Christian Aid, a faith-based anti-poverty charity based in the UK, origins lie in the reconstruction of Europe following the Second World War. In 1948, the organisation regrouped under the title: Inter-Church Aid and Refugee Service and its focus shifted towards worldwide poverty. The 1970s saw the organisation directly funding over 100 development projects in 40 different countries and by the 1990s Christian Aid was campaigning on global political issues that included (but not limited to) South African apartheid, Stop Climate Chaos, fair trade and trade justice movements. Without representatives overseas, Christian Aid works entirely through local structures, mainly churches and/or voluntary organisations; relying heavily on regional screening of projects by local experts. The collection used in this paper comprises of correspondences, minutes and reports. It draws on primary sources material (in both English and Chinese) that include: the Taroko Mountain Village Development Programme in 1973; the typhoon relief in 1973-74; Leadership and Community Development for East Coast Aborigines in 1972; the Training Centre for Handicapped People (est. 1972-73); Health Education Programme for East Coast
Aborigines (1970-72); Social Service Centre (1970-71); Lotung Student Centre (1974-75); Vehicle repairing courses for tribal people, 1972-76; Aboriginal Agricultural Development Project–1975-76; among others. The paper is framed in the context of civil movements (in particular relief programmes), with the Taiwan indigenous peoples as a representative case
study. Its main contribution is as a historical source; a comparative for present-day civil movements that have their routes in grassroots issues.

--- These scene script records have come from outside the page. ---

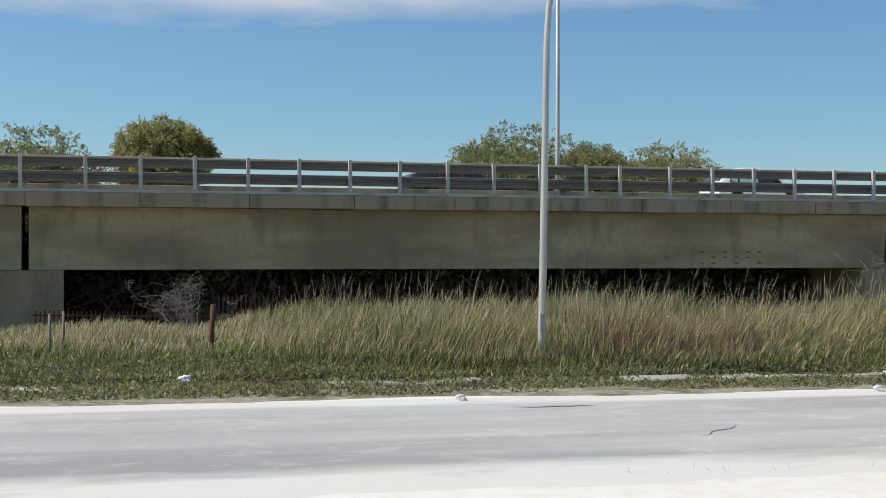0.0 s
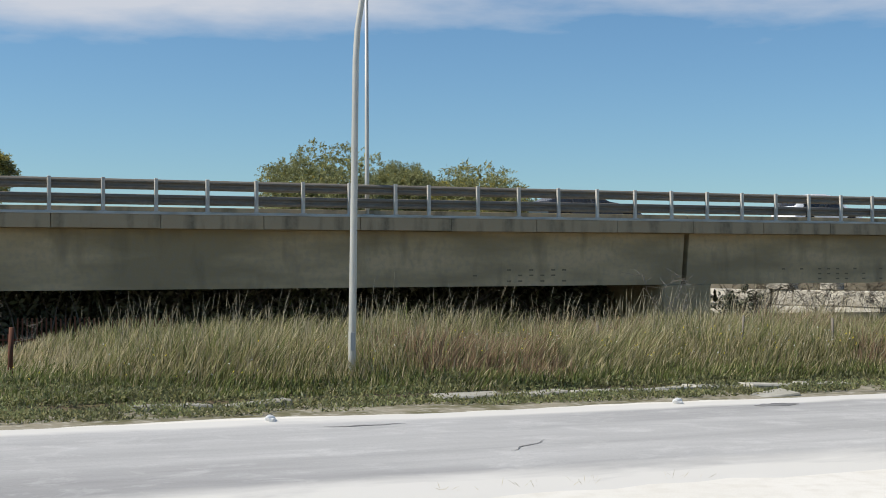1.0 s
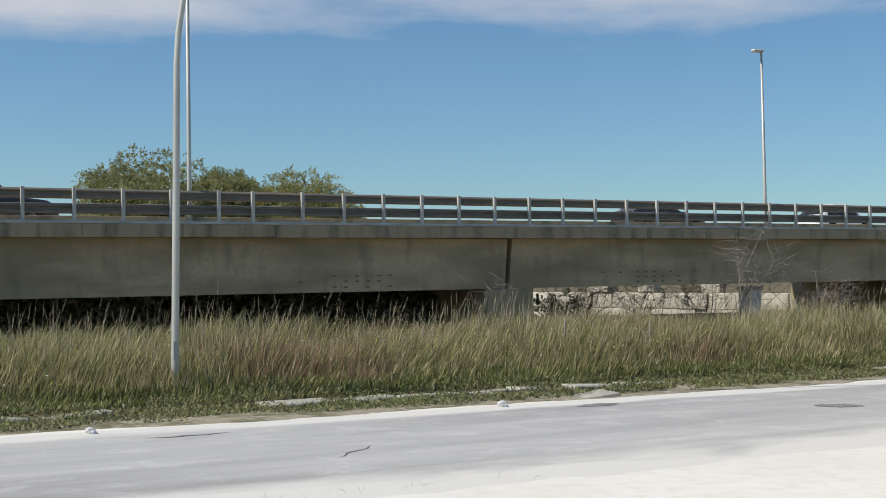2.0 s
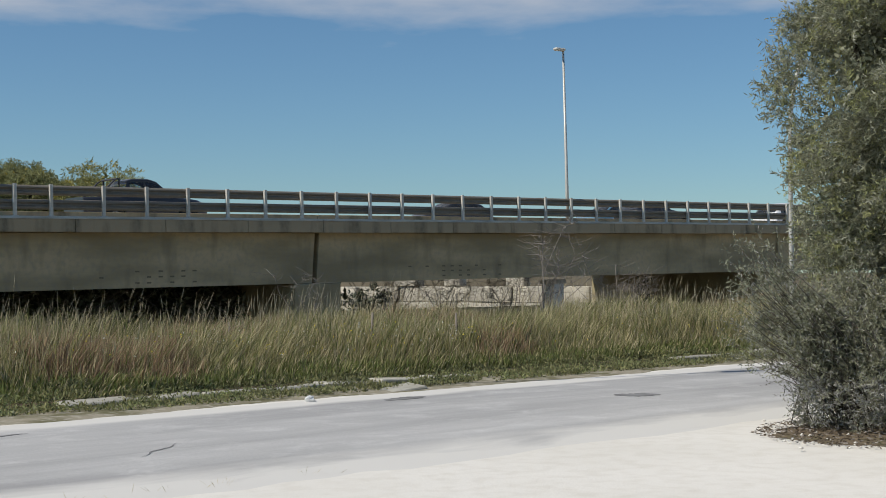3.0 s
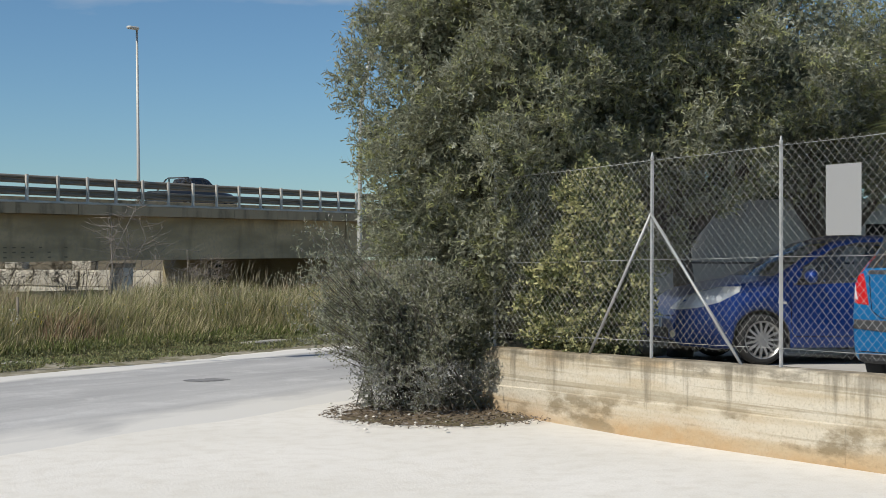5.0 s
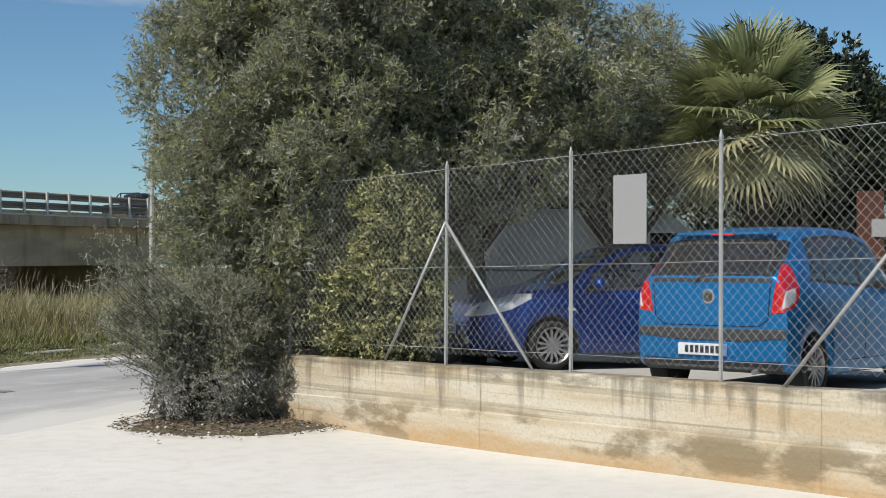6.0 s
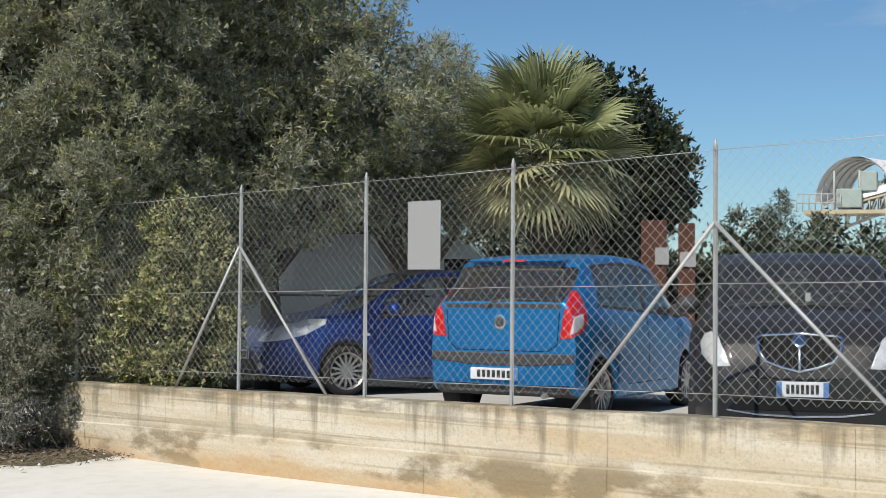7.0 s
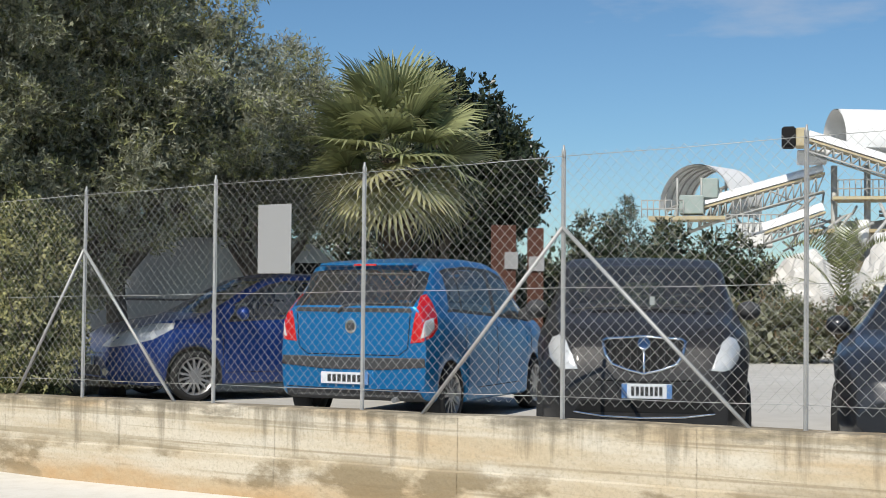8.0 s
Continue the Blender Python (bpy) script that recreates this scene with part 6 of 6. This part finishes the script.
def build_pickup():
    S = base_spec(M["paint_dark"], 4.9, 1.74)
    S.update(R=0.36, fo=0.9, ro=1.15, low=[(-1, 0.5), (-0.8, 0.38), (0.8, 0.36), (1, 0.45)], ws=(1.2, 0.42), rw=(-1.0, -0.8), win=((-0.7, -0.1), (-0.02, 0.85)),
             roof=[(-2.45, 1.04), (-1.05, 1.08), (-0.98, 1.25), (-0.8, 1.66), (-0.5, 1.73), (0.1, 1.74), (0.45, 1.66), (0.9, 1.34), (1.25, 1.12), (1.5, 1.08), (2.1, 1.0), (2.35, 0.88), (2.45, 0.7)],
             belt=[(-2.45, 1.02), (1.2, 1.02), (2.0, 0.93), (2.45, 0.75)])
    pk = build_car("pickup_truck", "dark pickup truck with a roll bar crossing the bridge", Matrix.Identity(4), S, "bridge traffic", detail=False)[0]
    for sg in (-1, 1):
        part("roll_bar", tube(bmesh.new(), [(-1.9, sg * 0.6, 1.0), (-1.25, sg * 0.6, 1.62), (-1.05, sg * 0.6, 1.72), (-1.0, sg * 0.6, 1.0)], 0.035, 6), M["plastic"], pk)
    part("roll_bar", tube(bmesh.new(), [(-1.1, -0.6, 1.70), (-1.1, 0.6, 1.70)], 0.035, 6), M["plastic"], pk)
    return pk


traffic["pickup"] = build_pickup()


# (thing, lane offset, sign of travel, bearings at times)
LANES = (("dark", 5.6, 1, 0.0, 0.83, 1.5, 19.77), ("white", 5.6, 1, 0.0, 13.0, 1.5, 28.0), ("pickup", 4.6, 1, 3.5, 17.1, 4.5, 27.17),
         ("dark_back", 9.3, -1, 3.0, 23.9, 4.0, 14.2), ("pale_back", 9.3, -1, 3.0, 30.6, 4.5, 19.5))


def motions():
    for key, off, sg, t0, a0, t1, a1 in LANES:
        x0, x1 = on_bridge(a0, off), on_bridge(a1, off)
        sp = (x1 - x0) / (t1 - t0)
        rows = []
        for t in (0.0, 2.0, 4.0, 6.0, 8.0):
            rows.append((t, BR @ pose(x0 + sp * (t - t0), off, -0.199, 0, 0, 0 if sg > 0 else 180)))
        walk(traffic[key], rows)


motions()
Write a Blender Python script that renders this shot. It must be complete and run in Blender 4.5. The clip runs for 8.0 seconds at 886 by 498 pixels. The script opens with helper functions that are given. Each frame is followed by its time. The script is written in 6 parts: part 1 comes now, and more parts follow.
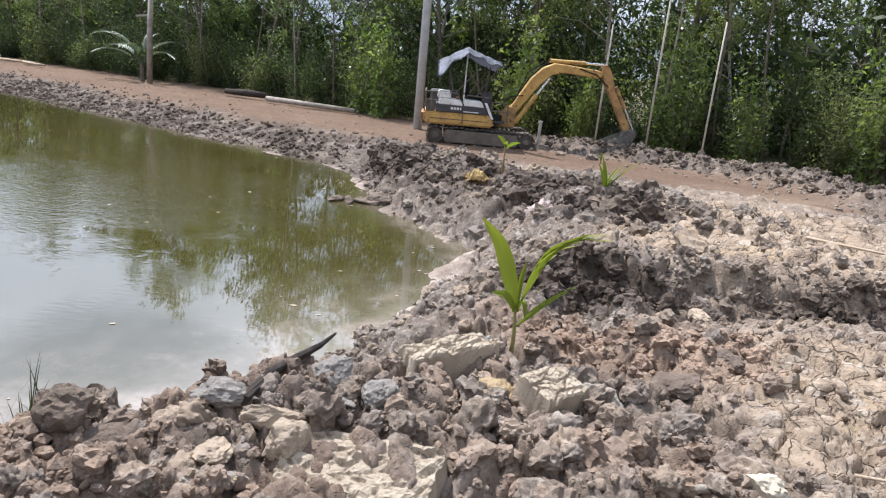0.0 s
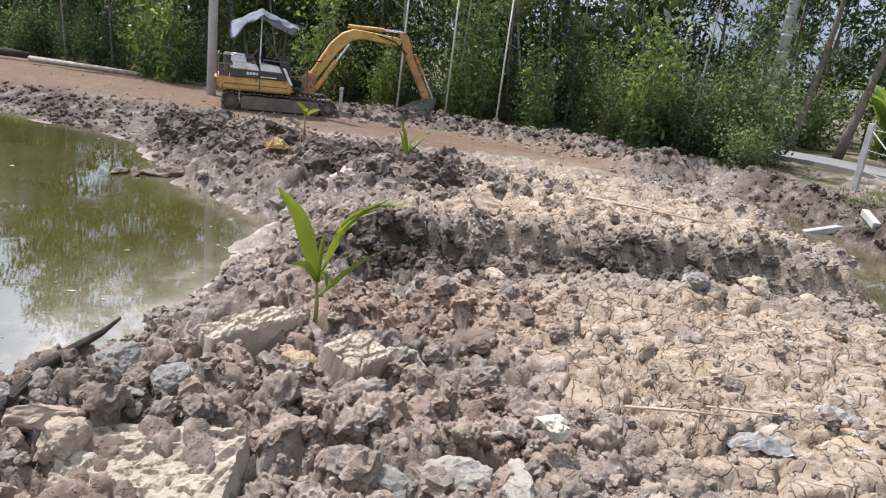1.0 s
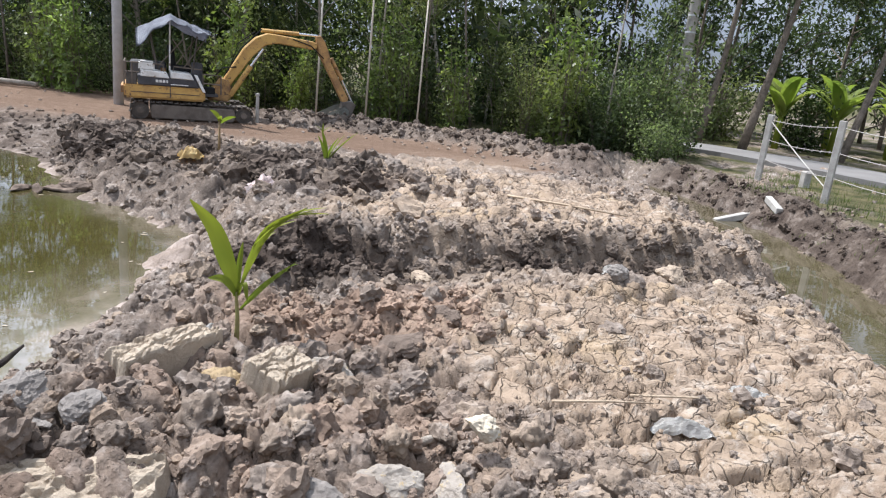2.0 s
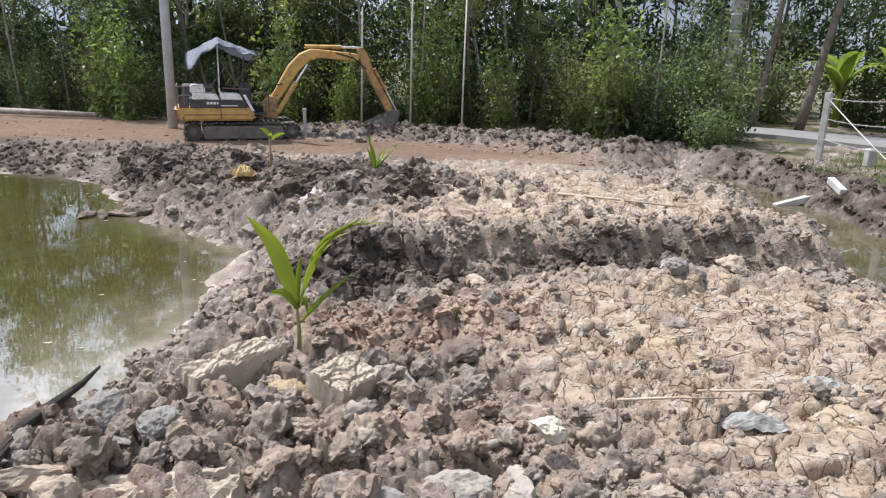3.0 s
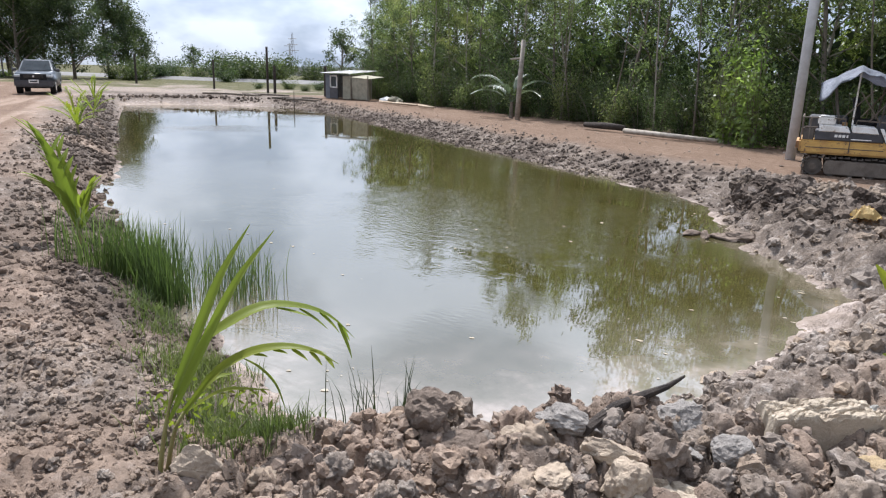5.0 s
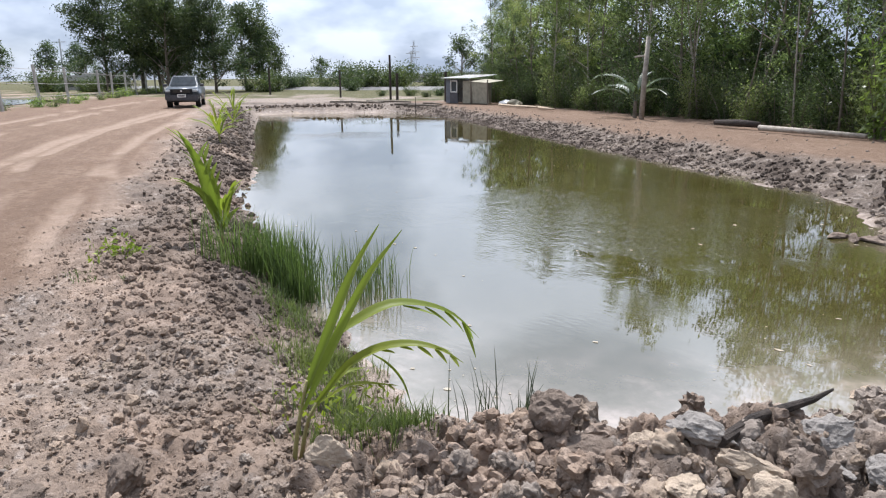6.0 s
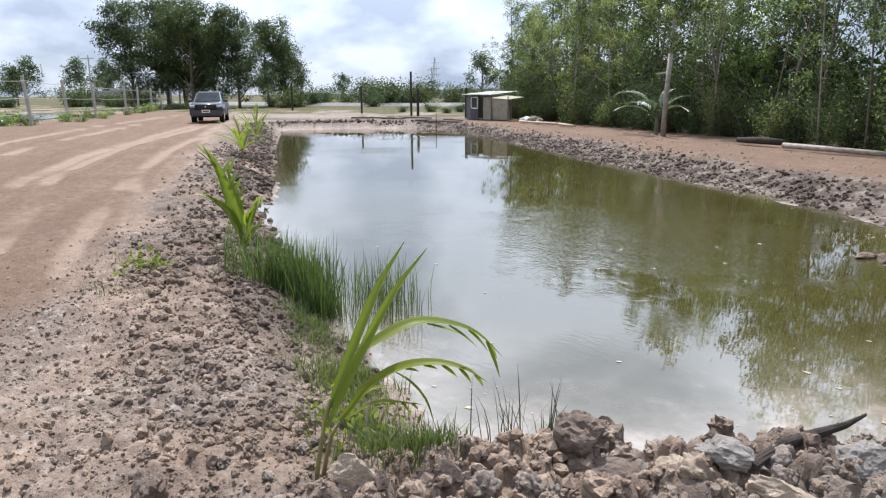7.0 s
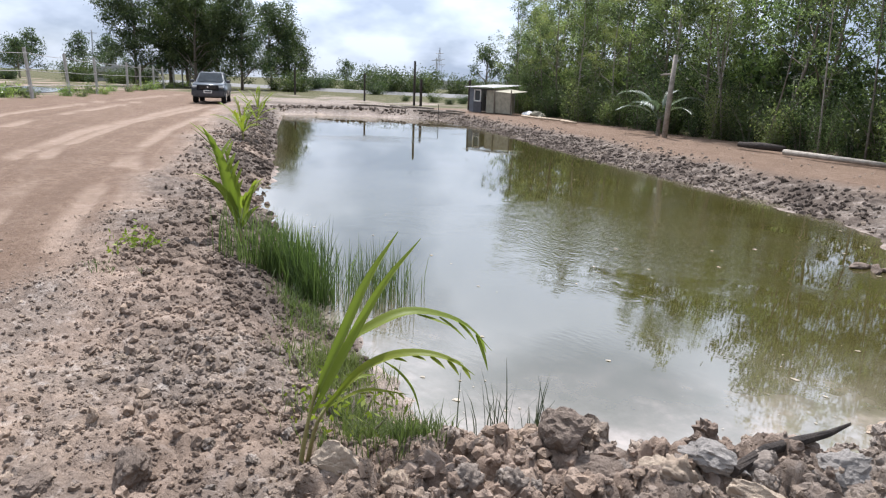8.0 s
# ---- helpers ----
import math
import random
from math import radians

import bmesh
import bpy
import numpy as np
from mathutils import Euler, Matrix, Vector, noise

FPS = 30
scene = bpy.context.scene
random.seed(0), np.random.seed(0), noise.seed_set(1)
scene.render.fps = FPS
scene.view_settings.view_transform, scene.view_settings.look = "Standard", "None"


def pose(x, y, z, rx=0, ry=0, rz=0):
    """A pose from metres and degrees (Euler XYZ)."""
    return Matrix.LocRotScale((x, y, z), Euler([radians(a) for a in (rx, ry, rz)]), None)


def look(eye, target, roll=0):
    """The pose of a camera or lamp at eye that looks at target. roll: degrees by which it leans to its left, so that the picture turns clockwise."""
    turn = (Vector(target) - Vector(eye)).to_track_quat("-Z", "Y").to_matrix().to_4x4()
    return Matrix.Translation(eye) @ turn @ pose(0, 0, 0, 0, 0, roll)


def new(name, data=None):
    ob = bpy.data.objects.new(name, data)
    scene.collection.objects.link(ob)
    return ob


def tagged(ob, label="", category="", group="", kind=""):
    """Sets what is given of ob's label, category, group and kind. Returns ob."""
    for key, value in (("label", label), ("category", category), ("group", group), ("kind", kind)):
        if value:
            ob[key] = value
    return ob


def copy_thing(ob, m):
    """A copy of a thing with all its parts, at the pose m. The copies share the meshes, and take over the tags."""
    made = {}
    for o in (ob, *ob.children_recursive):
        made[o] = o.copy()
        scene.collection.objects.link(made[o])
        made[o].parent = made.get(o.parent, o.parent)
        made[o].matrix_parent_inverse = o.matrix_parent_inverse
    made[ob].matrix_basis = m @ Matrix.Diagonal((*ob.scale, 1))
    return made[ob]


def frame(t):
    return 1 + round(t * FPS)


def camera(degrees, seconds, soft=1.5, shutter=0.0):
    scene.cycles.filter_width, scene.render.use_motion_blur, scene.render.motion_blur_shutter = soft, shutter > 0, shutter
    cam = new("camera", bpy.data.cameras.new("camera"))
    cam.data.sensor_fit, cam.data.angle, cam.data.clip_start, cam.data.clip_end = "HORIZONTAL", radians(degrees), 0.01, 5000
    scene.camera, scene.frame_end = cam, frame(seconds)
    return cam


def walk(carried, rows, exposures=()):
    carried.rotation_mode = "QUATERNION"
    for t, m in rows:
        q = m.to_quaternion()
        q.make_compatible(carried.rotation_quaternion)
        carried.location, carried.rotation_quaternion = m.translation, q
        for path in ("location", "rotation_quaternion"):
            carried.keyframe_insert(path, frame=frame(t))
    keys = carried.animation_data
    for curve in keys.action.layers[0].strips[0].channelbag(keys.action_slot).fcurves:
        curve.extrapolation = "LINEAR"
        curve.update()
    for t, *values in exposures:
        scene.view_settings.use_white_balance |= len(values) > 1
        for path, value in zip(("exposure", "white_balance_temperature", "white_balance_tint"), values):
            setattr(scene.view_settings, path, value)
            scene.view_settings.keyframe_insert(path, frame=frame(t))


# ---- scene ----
cam = camera(65.8, 8.0, soft=1.2)
PATH = [
    (0, (0.021, -0.007, 1.592), (-0.085, 1.92, 1.066), 5.2),
    (0.5, (0.055, 0.0, 1.591), (0.301, 1.908, 1.046), 6.0),
    (1, (0.086, 0.01, 1.592), (0.53, 1.879, 1.034), 7.0),
    (1.5, (0.114, 0.027, 1.59), (0.703, 1.865, 1.065), 7.1),
    (1.7, (0.118, 0.024, 1.601), (0.733, 1.853, 1.073), 6.9),
    (2.8, (0.126, 0.025, 1.602), (0.757, 1.842, 1.054), 1.2),
    (3, (0.104, 0.027, 1.609), (0.606, 1.889, 1.077), 1.5),
    (3.5, (0.052, 0.012, 1.599), (0.116, 1.938, 1.065), 1.2),
    (4, (0.033, 0.009, 1.606), (-0.441, 1.878, 1.077), 1.3),
    (4.5, (-0.018, 0.023, 1.587), (-0.893, 1.746, 1.073), 1.7),
    (5, (-0.011, 0.004, 1.594), (-1.057, 1.635, 1.098), 1.5),
    (5.2, (-0.02, 0.003, 1.582), (-1.122, 1.591, 1.068), 1.8),
    (6.3, (-0.044, -0.023, 1.578), (-1.389, 1.378, 1.103), -1.2),
    (6.5, (-0.055, -0.026, 1.583), (-1.384, 1.392, 1.11), -0.5),
    (7, (-0.063, -0.024, 1.588), (-1.428, 1.368, 1.143), -0.5),
    (7.5, (-0.066, -0.029, 1.58), (-1.415, 1.356, 1.071), 2.1),
    (8, (-0.056, -0.011, 1.588), (-1.41, 1.384, 1.119), 2.1),
]
walk(cam, [(t, look(eye, target, roll)) for t, eye, target, roll in PATH], [(0.0, 0.61, 5950, 12), (8.0, 0.61, 5950, 12)])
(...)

In the case of Taiwan, much of the literature on the 1970s has tended (and perhaps rightfully so) concentrated on the change in representation at the United Nations Security Council in 1971; the US establishment of diplomatic ties with the Peoples’ Republic of China (PRC) in 1972; the passing of the Taiwan Relations Act in ‘1979; the 1979 Kaohsiung Incident; and the death of Chiang Kaishek and power transfer to Chiang Ching-kuo in ‘75 and ‘78 respectively. Little is known on social movements and development projects among the indigenous peoples during this ‘decade of change’. By addressing this overlooked aspect of the history of Taiwan civil movements, this paper will greatly contribute to existing knowledge on social movements, rights discourses and citizenship.